Gründe dafür hat der Experte einige. So habe unter anderem der Rückgang der globalen Rendite dazu beigetragen, dass der Dienstleistungs-Sektor und die Beschäftigungsrate relativ gut gesichert sind. Darüber hinaus hätten sich die US-Rezessionsindikatoren in den letzten Monaten hinsichtlich der Margen verbessert, da der Druck auf die Schuldendienstkosten nachließ. „Besonders hervorzuheben sind die soliden US-Verbraucherdaten und die niedrige Inflation, die für höhere Realeinkommen sorgt. Der Wohlstand nimmt zu und Kredite sind leichter zugänglich“, führt Drayson fort. Auch das Verbrauchervertrauen sei sehr hoch und stehe im Einklang mit einem anhaltend robusten Wachstum der Konsumausgaben, die mehr als zwei Drittel der US-Wirtschaft ausmachten. „Die Produktionsindustrie hingegen macht nur acht Prozent der Beschäftigungsrate aus. Sofern dieser Wirtschaftsbereich nicht signifikant nachlässt, ist eine Rezession unwahrscheinlich“, resümiert Drayson.

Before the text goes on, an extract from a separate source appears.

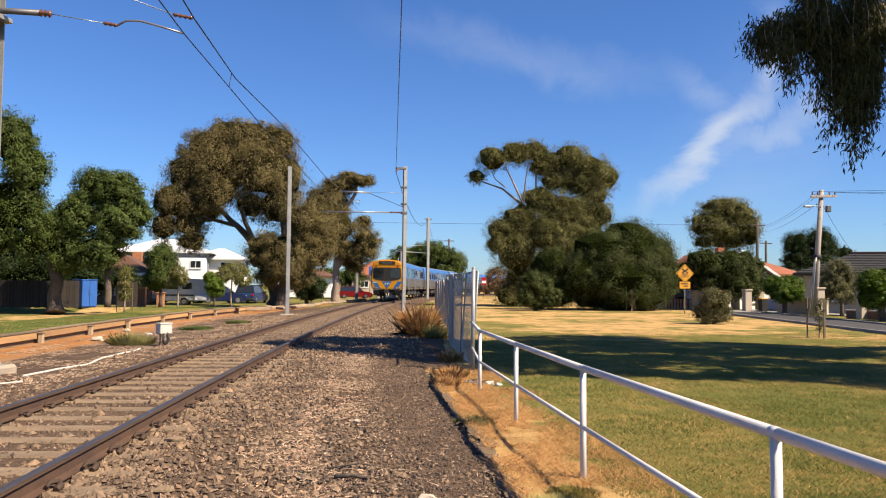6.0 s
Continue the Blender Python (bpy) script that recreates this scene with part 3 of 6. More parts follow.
# ---- mesh panel fence ----
def panel_fence():
    way = [(3.02, 15.55), (3.24, 18.0), (3.56, 21.4), (4.82, 29.8), (5.8, 37.0), (8.0, 54.6)]
    d = [0.0]
    for a, b in zip(way, way[1:]):
        d.append(d[-1] + math.dist(a, b))

    def at(s):
        return float(np.interp(s, d, [p[0] for p in way])), float(np.interp(s, d, [p[1] for p in way]))
    e = thing("mesh_fence", (3.02, 15.5, 0), "grey galvanised mesh panel fence beside the path", "fence")
    o = Vector((3.02, 15.5, 0))
    post = part("end_post", bar((0, 0, -0.2), (0, 0, 1.97), 0.038, 12), M["galv"], e, "galvanised end post")
    part("post_cap", tube(bmesh.new(), [(0, 0, 1.955), (0, 0, 1.985)], [0.042, 0.02], 12), M["galv"], post)
    k, s, step = 0, 0.03, 2.45
    while s + step < d[-1]:
        (x, y), (u, v) = at(s), at(s + step - 0.06)
        p, q = Vector((x, y, 0)) - o, Vector((u, v, 0)) - o
        tilt = Vector(((0.10 if k == 0 else random.uniform(-0.04, 0.05)), 0, 0))
        top, low = Vector((0, 0, 1.9)) + tilt, Vector((0, 0, 0.08))
        panel = part("fence_panel", tube(bmesh.new(), [p, p + top * 0.985, p + top + (q - p) * 0.02, q + top + (p - q) * 0.02, q + top * 0.985, q + low, p + low], 0.02, 8), M["galv"], e)
        bm = bmesh.new()
        nv = 36 if k < 5 else 20
        for i in range(1, nv):
            c = p.lerp(q, i / nv)
            tube(bm, (c + low, c + top), 0.0026 if k < 3 else 0.0038, 3, False)
        for i in range(1, 8):
            z = top * (i / 8) + low * (1 - i / 8)
            tube(bm, (p + z, q + z), 0.004, 3, False)
        part("wire_mesh", bm, M["galv"], panel)["kind"] = "stuff"
        s += step
        k += 1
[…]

Niedrige Hypothekenzinsen dürften auch den Wohnungsmarkt stützen. Zwar haben Wohnungsbauinvestitionen das Wachstum in den vergangenen Quartalen geschmälert, in der zweiten Jahreshälfte könnten sie sich jedoch positiv entwickeln. „Sollte es nicht zu einer Eskalation im Handelskrieg kommen, dürfte das Gesamtwachstum positiv ausfallen, selbst wenn die Unternehmensinvestitionen stagnieren“, so Drayson.
Neben dem Ausgang der Handelsgespräche seien auch die Haushaltsgespräche im Kongress der Vereinigten Staaten entscheidend: „Bleibt eine Einigung aus, steht die USA vor einer moderaten Fiskalklippe, denn die diskretionären Ausgaben würden 2020 bedingt durch die Budgetobergrenze unter der bestehenden Gesetzgebung um drei Prozent sinken.“
Zusammenfassend geht der Experte davon aus, dass der Zyklus weiter anhalten und das Wirtschaftswachstum 2020 weiter zunehmen werde. „Die Hauptrisiken ergeben sich aus politischen Fehlern, die hinsichtlich des Handelskriegs und in der Fiskalpolitik entstehen könnten. Es ist jedoch wahrscheinlich, dass jeder Schock durch die Bereitschaft der Fed abgefedert wird, auf Anzeichen von wirtschaftlicher Schwäche zu reagieren“, schließt Drayson.